■ Aim:
Reproduce the listing below exactly. Pictures do not belong in the copy.

■ Source excerpt:
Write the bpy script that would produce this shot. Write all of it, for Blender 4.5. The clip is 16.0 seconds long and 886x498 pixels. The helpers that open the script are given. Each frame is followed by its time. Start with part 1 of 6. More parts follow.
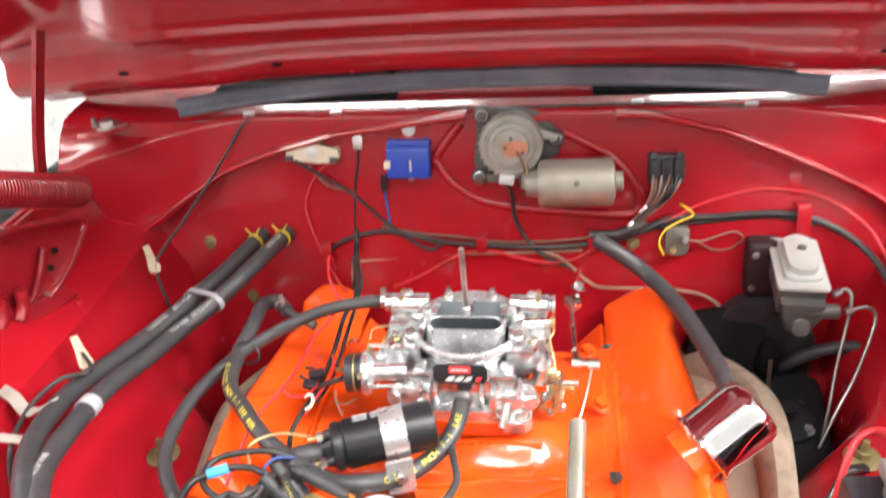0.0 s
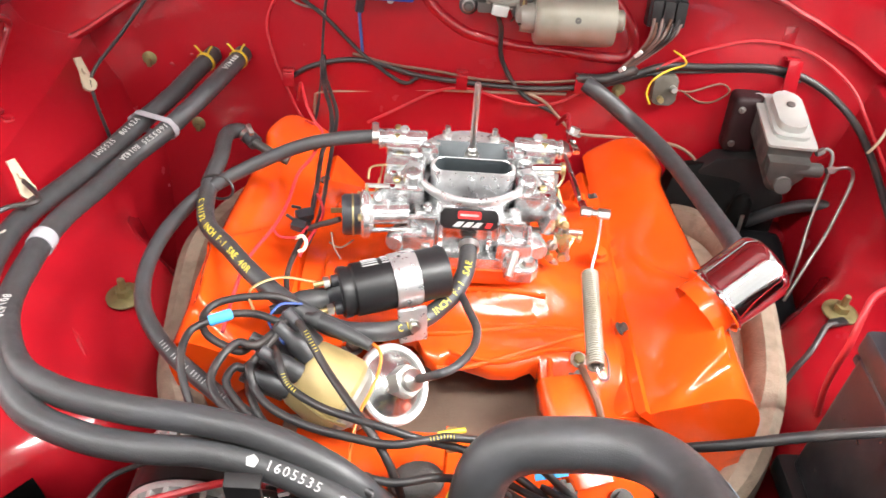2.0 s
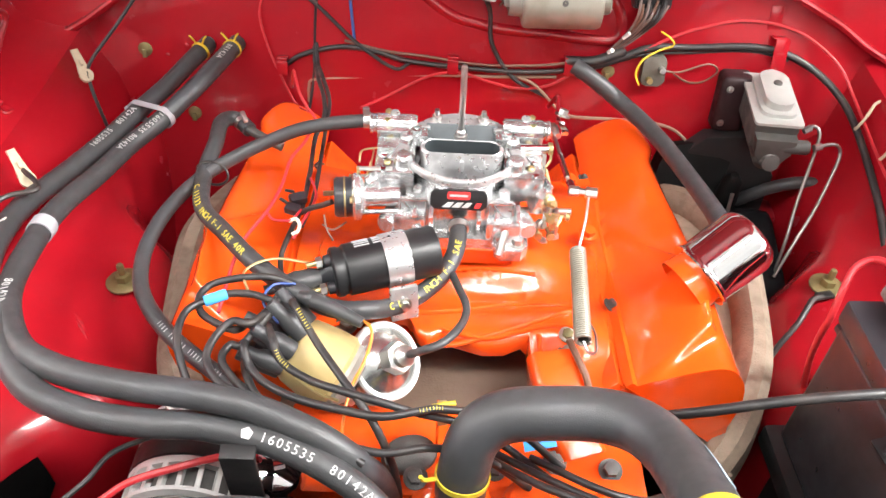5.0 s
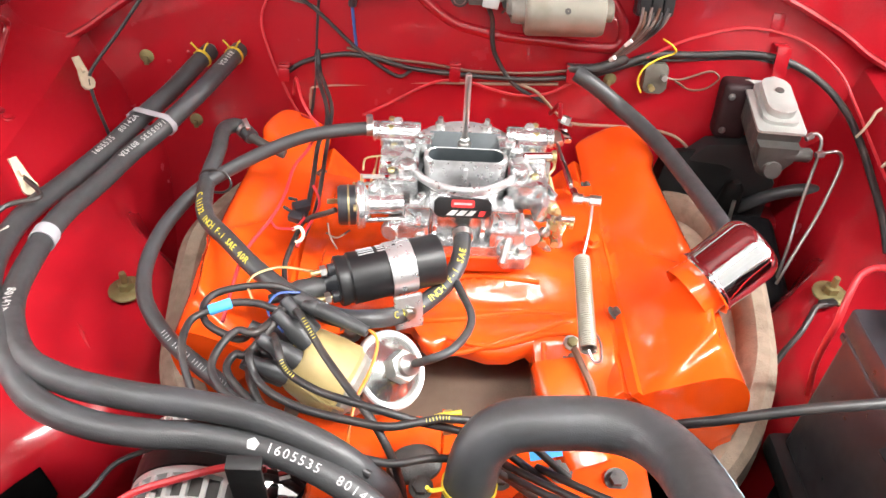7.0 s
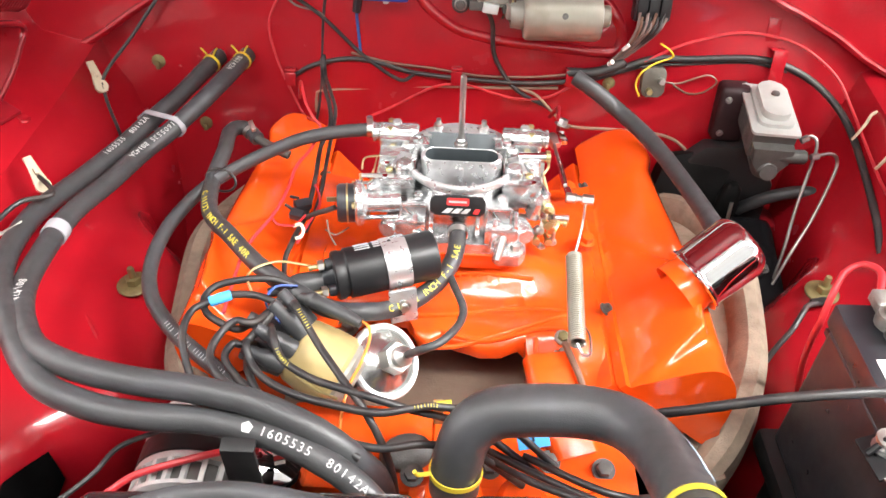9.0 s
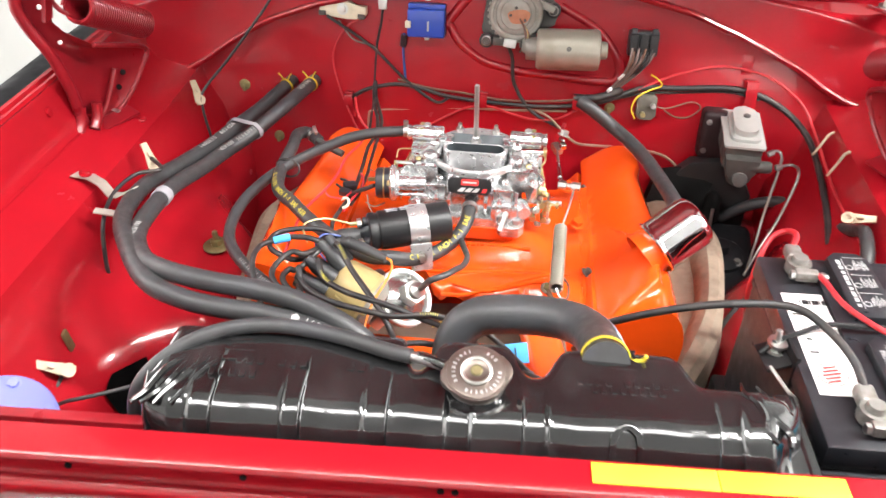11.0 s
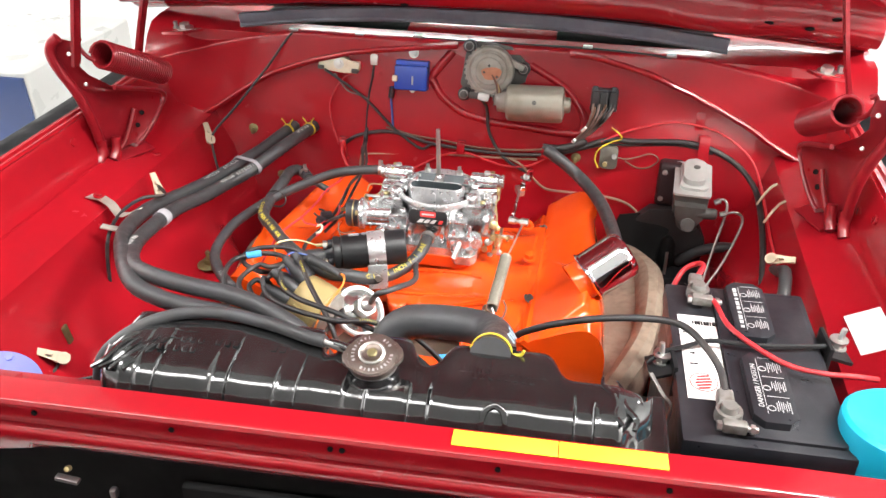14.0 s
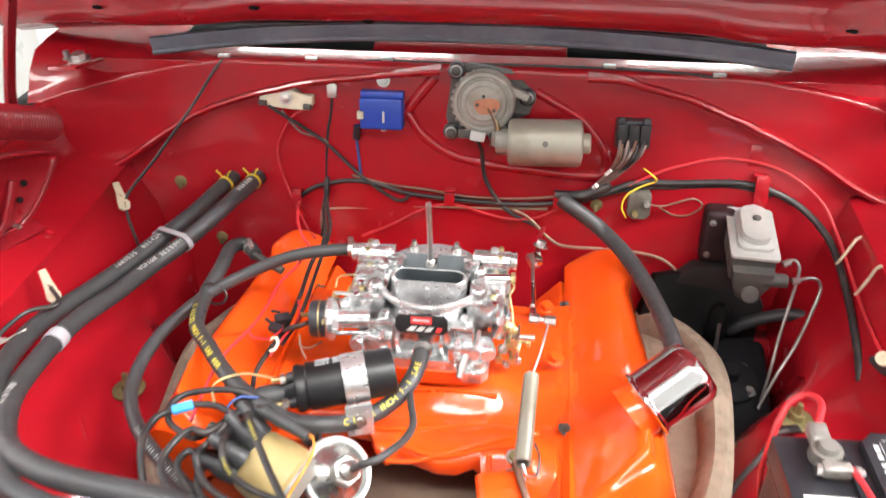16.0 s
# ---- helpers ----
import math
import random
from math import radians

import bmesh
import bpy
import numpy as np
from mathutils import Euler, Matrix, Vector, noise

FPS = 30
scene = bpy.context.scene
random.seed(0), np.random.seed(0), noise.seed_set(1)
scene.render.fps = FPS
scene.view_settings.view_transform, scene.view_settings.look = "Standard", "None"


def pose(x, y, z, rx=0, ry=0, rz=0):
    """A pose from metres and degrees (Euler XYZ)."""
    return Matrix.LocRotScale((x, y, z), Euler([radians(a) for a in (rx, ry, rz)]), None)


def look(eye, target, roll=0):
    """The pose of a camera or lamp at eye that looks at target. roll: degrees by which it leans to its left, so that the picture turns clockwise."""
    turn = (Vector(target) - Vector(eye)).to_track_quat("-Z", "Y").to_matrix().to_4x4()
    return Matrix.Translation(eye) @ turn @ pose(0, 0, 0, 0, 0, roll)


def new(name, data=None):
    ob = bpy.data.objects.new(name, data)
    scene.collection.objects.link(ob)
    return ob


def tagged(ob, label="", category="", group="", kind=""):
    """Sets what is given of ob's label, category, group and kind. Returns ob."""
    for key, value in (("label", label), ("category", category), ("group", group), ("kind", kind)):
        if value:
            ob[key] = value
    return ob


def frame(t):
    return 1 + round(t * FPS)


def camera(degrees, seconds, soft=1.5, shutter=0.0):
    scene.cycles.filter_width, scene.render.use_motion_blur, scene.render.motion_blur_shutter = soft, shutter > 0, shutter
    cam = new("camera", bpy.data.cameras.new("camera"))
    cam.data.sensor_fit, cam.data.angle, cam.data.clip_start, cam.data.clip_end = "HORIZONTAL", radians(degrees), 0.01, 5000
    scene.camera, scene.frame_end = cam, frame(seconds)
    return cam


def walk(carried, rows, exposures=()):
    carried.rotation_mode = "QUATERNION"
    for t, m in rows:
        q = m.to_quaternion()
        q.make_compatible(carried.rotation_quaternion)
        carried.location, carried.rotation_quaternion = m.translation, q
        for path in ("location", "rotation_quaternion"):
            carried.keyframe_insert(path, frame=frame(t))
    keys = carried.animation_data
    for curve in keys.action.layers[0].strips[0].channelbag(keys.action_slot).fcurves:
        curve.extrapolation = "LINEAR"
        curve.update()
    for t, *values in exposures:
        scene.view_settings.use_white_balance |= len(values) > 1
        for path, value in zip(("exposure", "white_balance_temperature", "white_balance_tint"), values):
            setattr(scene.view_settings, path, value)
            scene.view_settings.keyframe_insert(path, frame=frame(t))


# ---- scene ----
cam = camera(57.8, 16.0, shutter=0.6)
PATH = [
    (0, (0.0489, 0.0180, 1.4201), (-0.2597, 1.7057, 0.3922), -5.15),
    (0.5, (-0.0097, 0.0520, 1.4064), (-0.2752, 1.6272, 0.2029), -3.55),
    (1, (-0.0942, 0.0570, 1.3958), (-0.2012, 1.5550, 0.0750), -1.46),
    (1.5, (-0.1156, 0.0620, 1.3846), (-0.1397, 1.5395, 0.0369), 1.49),
    (2, (-0.1179, 0.0610, 1.3787), (-0.0777, 1.5415, 0.0346), 4.60),
    (2.5, (-0.1116, 0.0590, 1.3845), (-0.0257, 1.5337, 0.0362), 6.00),
    (3, (-0.1095, 0.0580, 1.3864), (-0.0503, 1.5411, 0.0459), 5.11),
    (3.5, (-0.1105, 0.0550, 1.3884), (-0.0847, 1.5297, 0.0376), 3.99),
    (4, (-0.0985, 0.0470, 1.3859), (-0.0764, 1.5064, 0.0185), 3.45),
    (6.5, (-0.1077, 0.0370, 1.3823), (-0.0758, 1.5139, 0.0340), 3.39),
    (7, (-0.1096, 0.0430, 1.3844), (-0.0738, 1.5164, 0.0325), 3.48),
    (7.5, (-0.1105, 0.0410, 1.3874), (-0.0747, 1.5158, 0.0370), 3.19),
    (8, (-0.1126, 0.0400, 1.3855), (-0.0737, 1.5167, 0.0372), 2.99),
    (8.2, (-0.1147, 0.0390, 1.3836), (-0.0666, 1.5173, 0.0373), 3.10),
    (10.3, (-0.0060, -0.1090, 1.4223), (-0.1927, 1.4332, 0.1626), 0.65),
    (10.5, (-0.0049, -0.1410, 1.4262), (-0.2007, 1.4181, 0.1890), 0.58),
    (11, (0.0026, -0.2540, 1.4369), (-0.1834, 1.3404, 0.2439), 0.64),
    (11.5, (0.0493, -0.3100, 1.4551), (-0.1513, 1.3078, 0.2964), 0.69),
    (12, (0.1345, -0.3570, 1.4576), (-0.1258, 1.2770, 0.3342), 0.84),
    (12.5, (0.1678, -0.3900, 1.4633), (-0.1416, 1.2523, 0.3646), 0.58),
    (13, (0.1760, -0.3890, 1.4680), (-0.1496, 1.2628, 0.3883), 0.51),
    (13.5, (0.1729, -0.3810, 1.4671), (-0.1603, 1.2764, 0.3984), 0.32),
    (14, (0.1750, -0.3760, 1.4690), (-0.1620, 1.2845, 0.4064), 0.23),
    (14.5, (0.1779, -0.3500, 1.4669), (-0.1520, 1.3107, 0.4025), -0.08),
    (15, (0.1143, -0.2350, 1.4525), (-0.1688, 1.4166, 0.3606), -0.42),
    (15.5, (0.0550, -0.1120, 1.4468), (-0.1712, 1.5282, 0.3249), -1.06),
    (16, (0.0558, 0.0020, 1.4418), (-0.1732, 1.6268, 0.2982), -0.99),
]
EXPOSURES = [(0.0, -0.12), (0.5, 0.08), (1.0, -0.02), (2.0, -0.02), (8.0, 0.0), (10.5, -0.15), (11.5, -0.18), (12.5, -0.33), (14.5, -0.38), (15.5, -0.33), (16.0, -0.22)]
walk(cam, [(t, look(eye, target, roll)) for t, eye, target, roll in PATH], EXPOSURES)


# ---- world and light ----
world = bpy.data.worlds.new("world")
scene.world = world
world.use_nodes = True
wn = world.node_tree.nodes
sky = wn.new("ShaderNodeTexSky")
sky.sky_type, sky.sun_disc = "NISHITA", False
sky.sun_elevation, sky.sun_rotation = radians(40), radians(200)
world.node_tree.links.new(sky.outputs[0], wn["Background"].inputs[0])
wn["Background"].inputs[1].default_value = 0.1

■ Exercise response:
Write the bpy script that would produce this shot. Write all of it, for Blender 4.5. The clip is 16.0 seconds long and 886x498 pixels. The helpers that open the script are given. Each frame is followed by its time. Start with part 1 of 6. More parts follow.
0.0 s
2.0 s
5.0 s
7.0 s
9.0 s
11.0 s
14.0 s
16.0 s
# ---- helpers ----
import math
import random
from math import radians

import bmesh
import bpy
import numpy as np
from mathutils import Euler, Matrix, Vector, noise

FPS = 30
scene = bpy.context.scene
random.seed(0), np.random.seed(0), noise.seed_set(1)
scene.render.fps = FPS
scene.view_settings.view_transform, scene.view_settings.look = "Standard", "None"


def pose(x, y, z, rx=0, ry=0, rz=0):
    """A pose from metres and degrees (Euler XYZ)."""
    return Matrix.LocRotScale((x, y, z), Euler([radians(a) for a in (rx, ry, rz)]), None)


def look(eye, target, roll=0):
    """The pose of a camera or lamp at eye that looks at target. roll: degrees by which it leans to its left, so that the picture turns clockwise."""
    turn = (Vector(target) - Vector(eye)).to_track_quat("-Z", "Y").to_matrix().to_4x4()
    return Matrix.Translation(eye) @ turn @ pose(0, 0, 0, 0, 0, roll)


def new(name, data=None):
    ob = bpy.data.objects.new(name, data)
    scene.collection.objects.link(ob)
    return ob


def tagged(ob, label="", category="", group="", kind=""):
    """Sets what is given of ob's label, category, group and kind. Returns ob."""
    for key, value in (("label", label), ("category", category), ("group", group), ("kind", kind)):
        if value:
            ob[key] = value
    return ob


def frame(t):
    return 1 + round(t * FPS)


def camera(degrees, seconds, soft=1.5, shutter=0.0):
    scene.cycles.filter_width, scene.render.use_motion_blur, scene.render.motion_blur_shutter = soft, shutter > 0, shutter
    cam = new("camera", bpy.data.cameras.new("camera"))
    cam.data.sensor_fit, cam.data.angle, cam.data.clip_start, cam.data.clip_end = "HORIZONTAL", radians(degrees), 0.01, 5000
    scene.camera, scene.frame_end = cam, frame(seconds)
    return cam


def walk(carried, rows, exposures=()):
    carried.rotation_mode = "QUATERNION"
    for t, m in rows:
        q = m.to_quaternion()
        q.make_compatible(carried.rotation_quaternion)
        carried.location, carried.rotation_quaternion = m.translation, q
        for path in ("location", "rotation_quaternion"):
            carried.keyframe_insert(path, frame=frame(t))
    keys = carried.animation_data
    for curve in keys.action.layers[0].strips[0].channelbag(keys.action_slot).fcurves:
        curve.extrapolation = "LINEAR"
        curve.update()
    for t, *values in exposures:
        scene.view_settings.use_white_balance |= len(values) > 1
        for path, value in zip(("exposure", "white_balance_temperature", "white_balance_tint"), values):
            setattr(scene.view_settings, path, value)
            scene.view_settings.keyframe_insert(path, frame=frame(t))


# ---- scene ----
cam = camera(57.8, 16.0, shutter=0.6)
PATH = [
    (0, (0.0489, 0.0180, 1.4201), (-0.2597, 1.7057, 0.3922), -5.15),
    (0.5, (-0.0097, 0.0520, 1.4064), (-0.2752, 1.6272, 0.2029), -3.55),
    (1, (-0.0942, 0.0570, 1.3958), (-0.2012, 1.5550, 0.0750), -1.46),
    (1.5, (-0.1156, 0.0620, 1.3846), (-0.1397, 1.5395, 0.0369), 1.49),
    (2, (-0.1179, 0.0610, 1.3787), (-0.0777, 1.5415, 0.0346), 4.60),
    (2.5, (-0.1116, 0.0590, 1.3845), (-0.0257, 1.5337, 0.0362), 6.00),
    (3, (-0.1095, 0.0580, 1.3864), (-0.0503, 1.5411, 0.0459), 5.11),
    (3.5, (-0.1105, 0.0550, 1.3884), (-0.0847, 1.5297, 0.0376), 3.99),
    (4, (-0.0985, 0.0470, 1.3859), (-0.0764, 1.5064, 0.0185), 3.45),
    (6.5, (-0.1077, 0.0370, 1.3823), (-0.0758, 1.5139, 0.0340), 3.39),
    (7, (-0.1096, 0.0430, 1.3844), (-0.0738, 1.5164, 0.0325), 3.48),
    (7.5, (-0.1105, 0.0410, 1.3874), (-0.0747, 1.5158, 0.0370), 3.19),
    (8, (-0.1126, 0.0400, 1.3855), (-0.0737, 1.5167, 0.0372), 2.99),
    (8.2, (-0.1147, 0.0390, 1.3836), (-0.0666, 1.5173, 0.0373), 3.10),
    (10.3, (-0.0060, -0.1090, 1.4223), (-0.1927, 1.4332, 0.1626), 0.65),
    (10.5, (-0.0049, -0.1410, 1.4262), (-0.2007, 1.4181, 0.1890), 0.58),
    (11, (0.0026, -0.2540, 1.4369), (-0.1834, 1.3404, 0.2439), 0.64),
    (11.5, (0.0493, -0.3100, 1.4551), (-0.1513, 1.3078, 0.2964), 0.69),
    (12, (0.1345, -0.3570, 1.4576), (-0.1258, 1.2770, 0.3342), 0.84),
    (12.5, (0.1678, -0.3900, 1.4633), (-0.1416, 1.2523, 0.3646), 0.58),
    (13, (0.1760, -0.3890, 1.4680), (-0.1496, 1.2628, 0.3883), 0.51),
    (13.5, (0.1729, -0.3810, 1.4671), (-0.1603, 1.2764, 0.3984), 0.32),
    (14, (0.1750, -0.3760, 1.4690), (-0.1620, 1.2845, 0.4064), 0.23),
    (14.5, (0.1779, -0.3500, 1.4669), (-0.1520, 1.3107, 0.4025), -0.08),
    (15, (0.1143, -0.2350, 1.4525), (-0.1688, 1.4166, 0.3606), -0.42),
    (15.5, (0.0550, -0.1120, 1.4468), (-0.1712, 1.5282, 0.3249), -1.06),
    (16, (0.0558, 0.0020, 1.4418), (-0.1732, 1.6268, 0.2982), -0.99),
]
EXPOSURES = [(0.0, -0.12), (0.5, 0.08), (1.0, -0.02), (2.0, -0.02), (8.0, 0.0), (10.5, -0.15), (11.5, -0.18), (12.5, -0.33), (14.5, -0.38), (15.5, -0.33), (16.0, -0.22)]
walk(cam, [(t, look(eye, target, roll)) for t, eye, target, roll in PATH], EXPOSURES)


# ---- world and light ----
world = bpy.data.worlds.new("world")
scene.world = world
world.use_nodes = True
wn = world.node_tree.nodes
sky = wn.new("ShaderNodeTexSky")
sky.sky_type, sky.sun_disc = "NISHITA", False
sky.sun_elevation, sky.sun_rotation = radians(40), radians(200)
world.node_tree.links.new(sky.outputs[0], wn["Background"].inputs[0])
wn["Background"].inputs[1].default_value = 0.1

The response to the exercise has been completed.